**INSTRUCTIONS TO FOLLOW:**
All of the material below is to be restated word for word, apart from the pictures.

++++ DATA EXTRACT

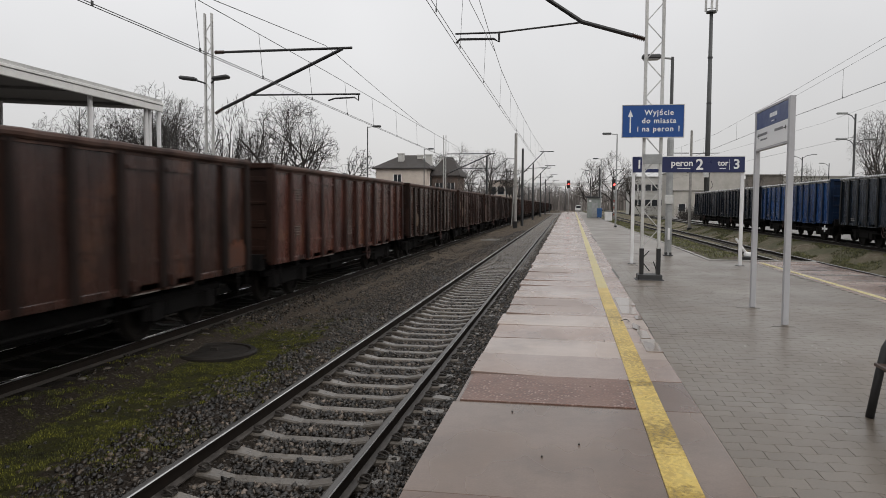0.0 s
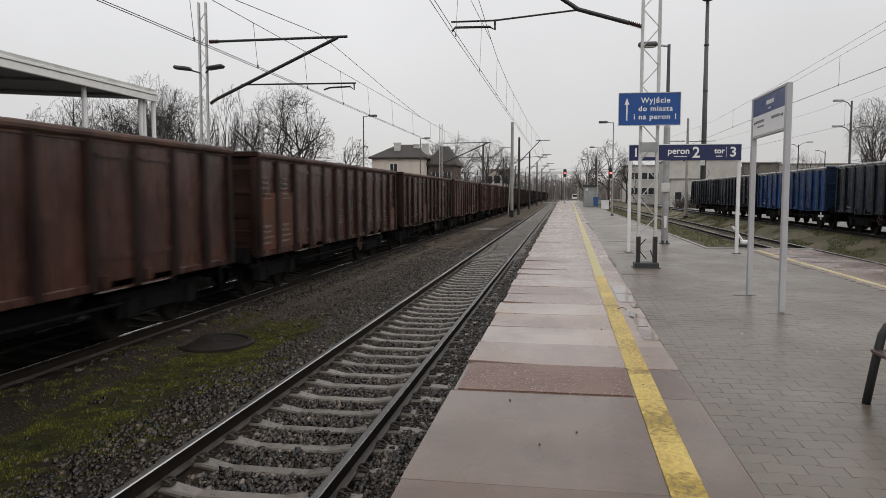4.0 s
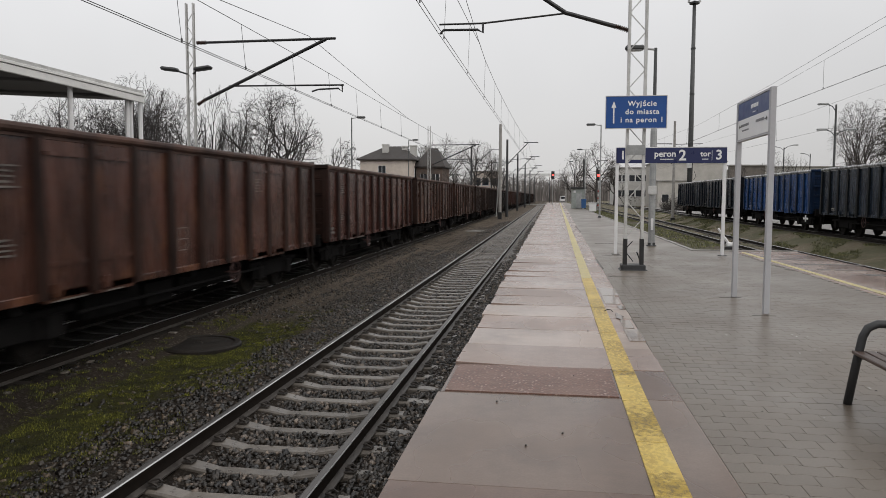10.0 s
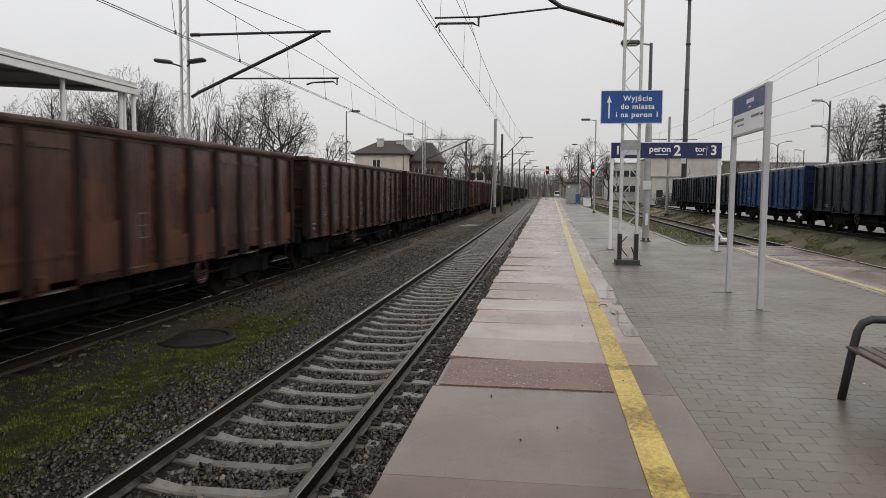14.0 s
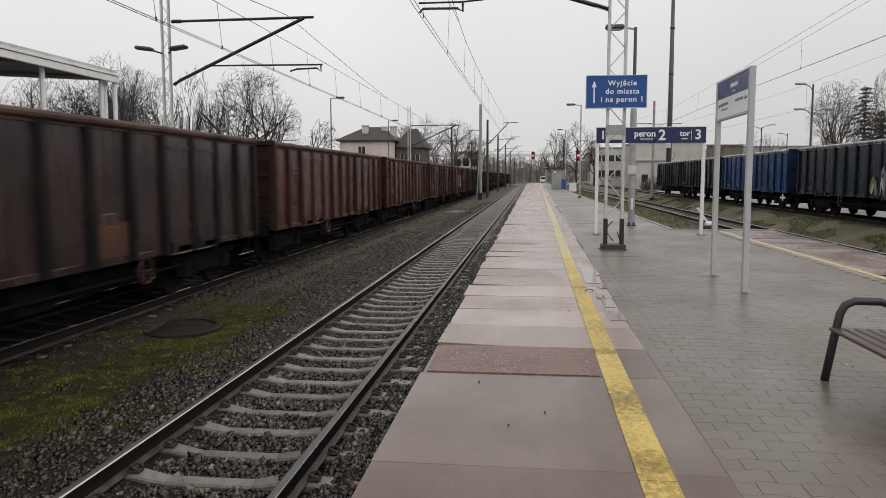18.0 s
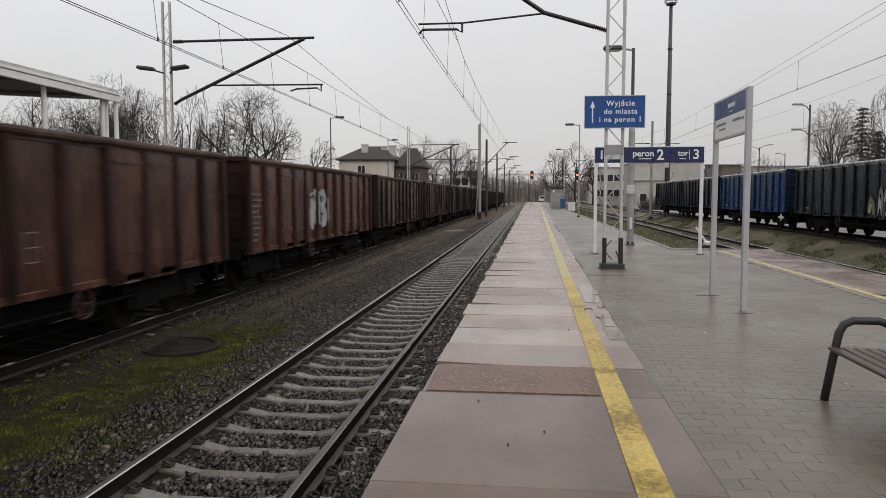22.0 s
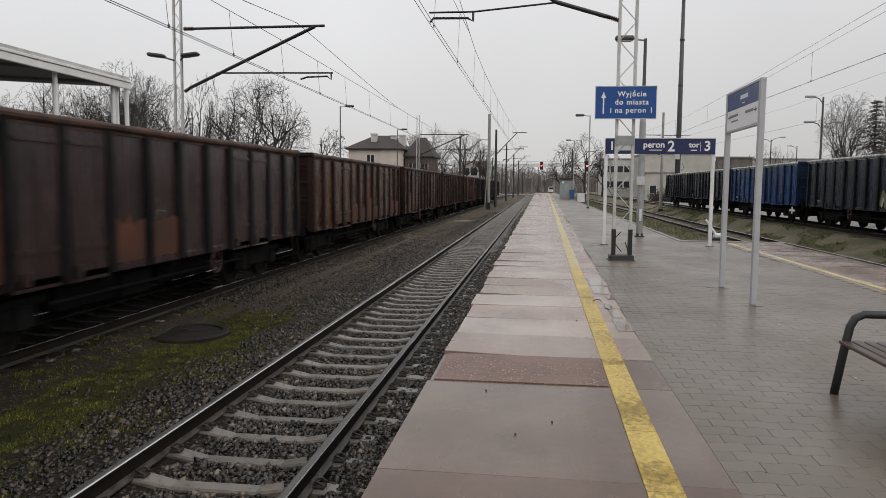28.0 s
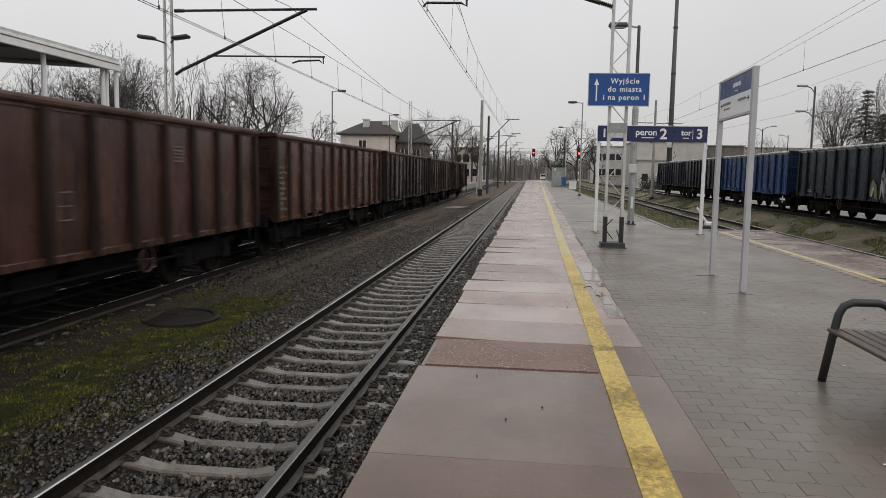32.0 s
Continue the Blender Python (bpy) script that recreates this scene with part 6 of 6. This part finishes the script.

++++++++

**RESULT FOR THIS TASK:**
0.0 s
4.0 s
10.0 s
14.0 s
18.0 s
22.0 s
28.0 s
32.0 s
Continue the Blender Python (bpy) script that recreates this scene with part 6 of 6. This part finishes the script.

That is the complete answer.